Through a process of local enquiry and signposting, it was often word of mouth that would in the end direct us to an asset, often which was not featured in any official listing or database. In fact, what this piece of work told us was that nothing quite like this had been done before, or at least not in recent times.
Thus, through stitching together different fragments of information, lists and feedback from ‘those in the know,’ county by county we created a map. Categorisation was based upon key themes of activity, and we tried to establish key relevant pieces of data where it was available. In the end after much debate and discussion between us, we produced a map of 443 community owned or led assets.
It was hard to gauge patterns or determine common themes of why one area may have more community assets than another. It would be tempting to suggest that community assets are more prevalent in rural areas and there is some evidence to suggest that is true, with Gwynedd, Powys and Ceredigion all demonstrating high numbers of community led assets. However, Monmouthshire, for example is some way down towards the bottom of the list, as is Pembrokeshire. Rhondda Cynon Taff as a county has the third largest predominance of community led assets, and other valleys areas like Blaenau Gwent and Neath Port Talbot showed a fair amount of community asset activity. In all of these areas, there has been programmes of community asset transfer of community halls and sports clubs which may account for this. Merthyr which may be comparable in terms of profile, has lower numbers. It would be interesting to look more closely at what environmental factors enable the ‘hothousing’ of community assets, although our observations are that having well networked, experienced, and active CVCs and a supportive local authority are important features as well as having a stock of buildings or amenities which are suitable for community ownership.
275 of the assets we mapped were registered charities, and 66 we were able to identify as Community Asset Transfers, although we understand there were many more than this. There is a good level of sustainability amongst the assets, with plentiful examples of how communities had pooled resources, skills, and contacts to reduce running costs, overheads, and maintenance costs. In some instances, it was clear that communities have been able to run things extremely efficiently and found innovative ways of creating savings- not always possible when operating within the structure of a local authority. This entrepreneurial approach is a key feature of the sector, combined with a beg, steal, or borrow approach! 64% of the assets we mapped have been in existence for over 11 years and 26% for over 20 years. One frustration or difficulty shared by many of the communities was their lack of confidence, time, and knowledge around making funding applications that could help contribute to further improvement and sustainability.
By far the most common ‘type’ of community asset were those of mixed use- community hubs of a variety of structures from thriving village halls to large industrial heritage centres, re-purposed for a new age.

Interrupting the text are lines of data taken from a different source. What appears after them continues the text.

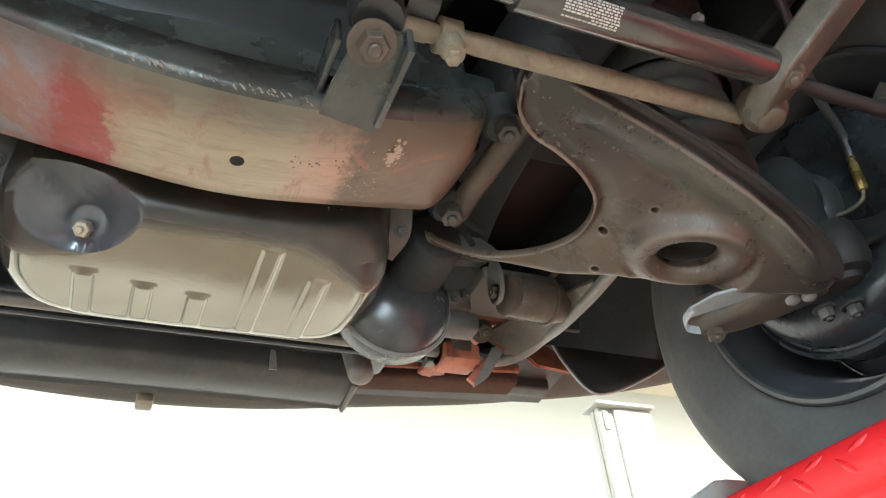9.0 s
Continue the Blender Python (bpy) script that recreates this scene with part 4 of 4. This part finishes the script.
# splash pan behind the valance, in the body colour
bm = B()
sweep(bm, [Vector((x, 1.56 - 0.10 * abs(x), 2.235)) for x in np.linspace(-0.70, 0.70, 24)], rounded(0.085, 0.006, 0.004))
sweep(bm, [Vector((x, 1.535 - 0.05 * abs(x), 2.232)) for x in np.linspace(-0.68, 0.68, 24)], rounded(0.018, 0.022, 0.006))
part("splash_pan", bm, DEEPBROWN, car, "dirty dark brown splash pan")
for s in (1, -1):
    bm = B()
    bar(bm, (s * 0.30, 1.50, 2.205), (s * 0.60, 1.48, 2.215), 0.028, 0.014, 0.008)
    brace = part("front_brace", bm, LIPBROWN if s > 0 else DEEPBROWN, car, "dirty red-brown front brace" if s > 0 else "dirty dark brown front brace")
    part("brace_edge", bar(B(), (s * 0.30, 1.468, 2.214), (s * 0.60, 1.448, 2.224), 0.004, 0.008, 0.002), BODYRED, brace, "flaking orange-red edge")
    strap = BODYRED if s > 0 else DEEPBROWN
    part("brace_strap", bar(B(), (s * 0.395, 1.29, 2.180), (s * 0.44, 1.46, 2.205), 0.020, 0.006), strap, brace)
    part("brace_strap", bar(B(), (s * 0.475, 1.27, 2.200), (s * 0.42, 1.45, 2.196), 0.014, 0.005), strap, brace)
    if s < 0:
        part("corner_tube", tube(B(), [(s * 0.54, 1.50, 2.215), (s * 0.59, 1.47, 2.232), (s * 0.64, 1.43, 2.262), (s * 0.68, 1.39, 2.32)], 0.036, 6, 22), LINER, brace, "dusty black corner tube")
    part("corner_panel", plate([(0.590, 2.250), (0.616, 2.264), (0.645, 2.249), (0.690, 2.213), (0.680, 2.190), (0.650, 2.198), (0.602, 2.198), (0.588, 2.219)], 0.008, lambda a, b, h, s=s: Vector((s * a, 1.388 + h + 0.3 * (b - 2.198), b)), 0.003), BODYRED, brace, "faded red corner panel")
    # black splash liner ahead of the wheel with a rolled pale edge
    prof = [(0.60, 2.42), (0.612, 2.29), (0.632, 2.222), (0.664, 2.170), (0.697, 2.147), (0.745, 2.160), (0.80, 2.186), (0.892, 2.243), (0.92, 2.30)]
    curve = smooth_path([(s * x, 1.37, z) for x, z in prof], 5)
    bm = B()
    rings = [[bm.verts.new((p.x, 1.37 + dy, p.z + (2.46 - p.z) * f)) for dy, f in ((0.0, 0.0), (-0.003, 0.02), (0.0, 0.06), (0.014, 0.5), (0.02, 1.0))] for p in curve]
    for a, b in zip(rings, rings[1:]):
        for i in range(4):
            bm.faces.new((a[i], a[i + 1], b[i + 1], b[i]))
    ln = part("splash_liner", bm, LINER, car, "black curved splash liner", angle=60)
    part("liner_edge", tube(B(), [(p.x, p.y - 0.001, p.z - 0.001) for p in curve[8:-3:3]], 0.0024, 4, 8), BARE, ln, "pale rolled edge")
    # added black sheets, keep light from showing through past the arm
    bm = B()
    box(bm, (min(s * 0.30, s * 0.62), 0.96, 2.345), (max(s * 0.30, s * 0.62), 1.45, 2.355), 0.003)
    box(bm, (min(s * 0.26, s * 0.62), 1.27, 2.20), (max(s * 0.26, s * 0.62), 1.28, 2.74), 0.003)
    part("light_block_sheets", bm, GROOVE, car, "added black light-blocking sheets")
    bm = B()
    sweep(bm, [Vector((s * 0.60, 1.42, 2.42)), Vector((s * 0.60, 1.30, 2.45)), Vector((s * 0.58, 1.2, 2.55))], rounded(0.01, 0.14, 0.005))
    part("inner_apron", bm, DEEPBROWN, ln, "dirty dark brown inner apron")

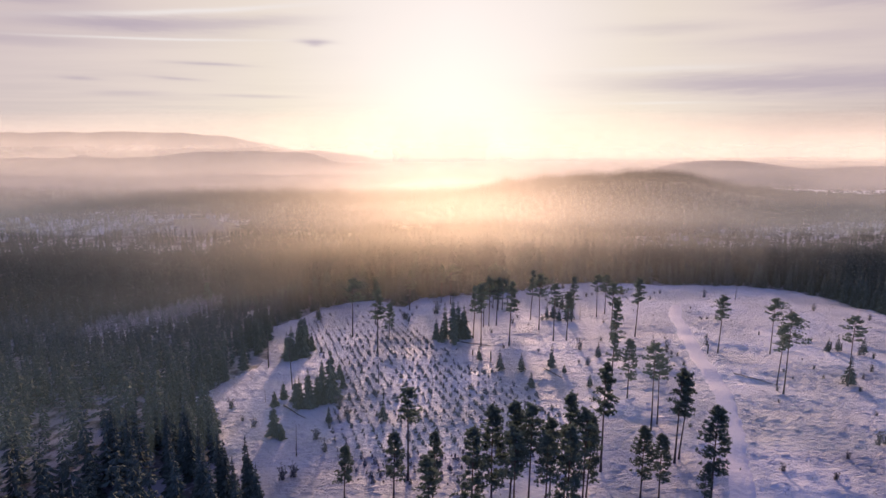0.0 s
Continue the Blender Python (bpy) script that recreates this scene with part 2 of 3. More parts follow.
def land(x, y):
    """Height of the land, without the fine relief of the snow."""
    x, y = np.asarray(x, float), np.asarray(y, float)
    u, v = np.clip(x, -150, 150) / 100, (np.clip(y, 40, 270) - 160) / 100
    near = -1.43 + 3.33 * u - 4.06 * u * u + 0.08 * u * v - 2.95 * v * v
    # wooded ridge beyond the valley: its line in plan, and its rise along it
    line = ridge_line(x)
    rise = np.interp(x, [-700, -473, -409, -351, -290, -230, -170, -79, -12, 20, 39, 75, 141, 194, 249, 316, 336, 377, 407, 511, 700], [-2, 1, 8, 12.5, 16.6, 19.4, 19.2, 17.1, 19.4, 21.5, 24, 30, 33.7, 35.6, 37.7, 33, 25, 17, 13, 5, 0])
    far = -14 + (rise + 1.5 * wave(x, y, 62, 60)) * np.exp(-((y - line) / 95) ** 2)
    east = np.interp(x, [380, 440, 500, 560, 705, 848, 1013, 1300, 1600], [0, 8, 30, 45, 42, 31, 28, 20, 0])
    far = far + east * np.exp(-((y - 1350) / 130) ** 2)
    west = np.interp(x, [-2600, -1600, -1316, -1057, -775, -517, -330, -150], [0, 54, 69, 83, 82, 72, 45, 0])
    far = far + west * np.exp(-((y - 2400) / 320) ** 2)
    fells = np.interp(x, [-4600, -2800, -1730, -1443, -1264, -1000, -700], [120, 188, 189, 170, 145, 80, 0])
    far = far + fells * np.exp(-((y - 3700) / 500) ** 2)
    far = far + 7 * wave(x, y, 61, 420) * step(y, 820, 1200)
    w = step(np.hypot((x - 10) / 1.0, (y - 150) / 0.85), 130, 300)
    return near * (1 - w) + far * w


def wave(x, y, seed, scale):
    """Smooth uneven field out of a few sines, about -1 to 1."""
    r = np.random.RandomState(seed)
    out = 0
    for _ in range(9):
        a, f, ph = r.uniform(0, 2 * math.pi), r.uniform(0.6, 1.9) / scale, r.uniform(0, 6.3)
        out = out + np.sin((x * math.cos(a) + y * math.sin(a)) * f * 2 * math.pi + ph)
    return out / 4.5


def relief(x, y):
    """Tussocks, brash and wind ridges under the snow, smoothed away on the track."""
    r = 0.12 * wave(x * 0.45, y, 3, 6.0) + 0.14 * wave(x * 0.45, y, 4, 3.2) + 0.35 * wave(x, y, 5, 22)
    d = road_distance(x, y)
    track = 1 - step(d, 1.3, 3.0)
    near = 1 - step(np.hypot(x - 40, y - 140), 190, 260)
    return near * (r * (1 - track) + (0.35 * wave(x, y, 5, 22) - 0.15) * track)


def height(x, y):
    return land(x, y) + relief(np.asarray(x, float), np.asarray(y, float))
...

The second most common occurrence was of cafes and food establishments (often within mixed use, tourism, or cultural venues), and then of arts and culture venues including theatres, art galleries, arts centres and cinemas. Training, volunteering, and employment opportunities were a key feature of many community assets demonstrating their power in building the skills and capacity of local people, and making a hard to quantify but very significant contribution to local economies.
It is notable how so many of our services are now owned or at least managed by communities. From shops, to libraries, swimming pools, pubs, museums, and public toilets there are countless examples of communities stepping in to rescue much loved and needed public amenities, often the foundations of community life and infrastructure.
Likewise, tourism venues and services (many of which also fall into the previous category) have been rescued, developed, or maintained by community groups keen to ensure that tourism remains active and supported within their area. Open Newtown, Porthcawl Harbour and Penllergare Woodlands are all great examples of ambitious community led regeneration schemes with a tourism focus.
One of the highlights of this piece of work was to meet the people who are at the helm of some extraordinary examples of community asset-based development. I met people who had dedicated their lives to ensuring that an asset remained open, or was developed for a new purpose. The knowledge, perseverance, skills, and dogged determination of our community leaders is awe-inspiring.
Community assets are unique in terms of offering the social, environmental or community benefits that motivate people to want to do something special within their community. Most of the people we spoke to had a personal drive or vision to want to change something, and have worked extremely hard for free in many cases, when they could have been earning far better salaries within the mainstream.
One feeling I came away with is that there's no other sector which offers quite the same opportunity for people to give their time and energy freely for no other purpose than to improve their community in some way. Not in order to get a job, gain work experience, or keep busy, but just to make a difference- and you really can’t put a price on that.
Community ownership also offers people a unique sense of connection and excitement that can stimulate creativity and drive innovation. It can also help to develop social and community networks in areas where there may have been a decline in community life.
Allowing communities to become drivers of their own local improvements is empowering but also offers great health and well-being benefits to those involved- enriching not only their own lives but those of the people around them.
The social benefits and connections that are made by being involved in a community asset were commented on by many people we spoke with- brought about partly because of the shared journey (which can often be very intense and rocky), but also the shared successes and experiences.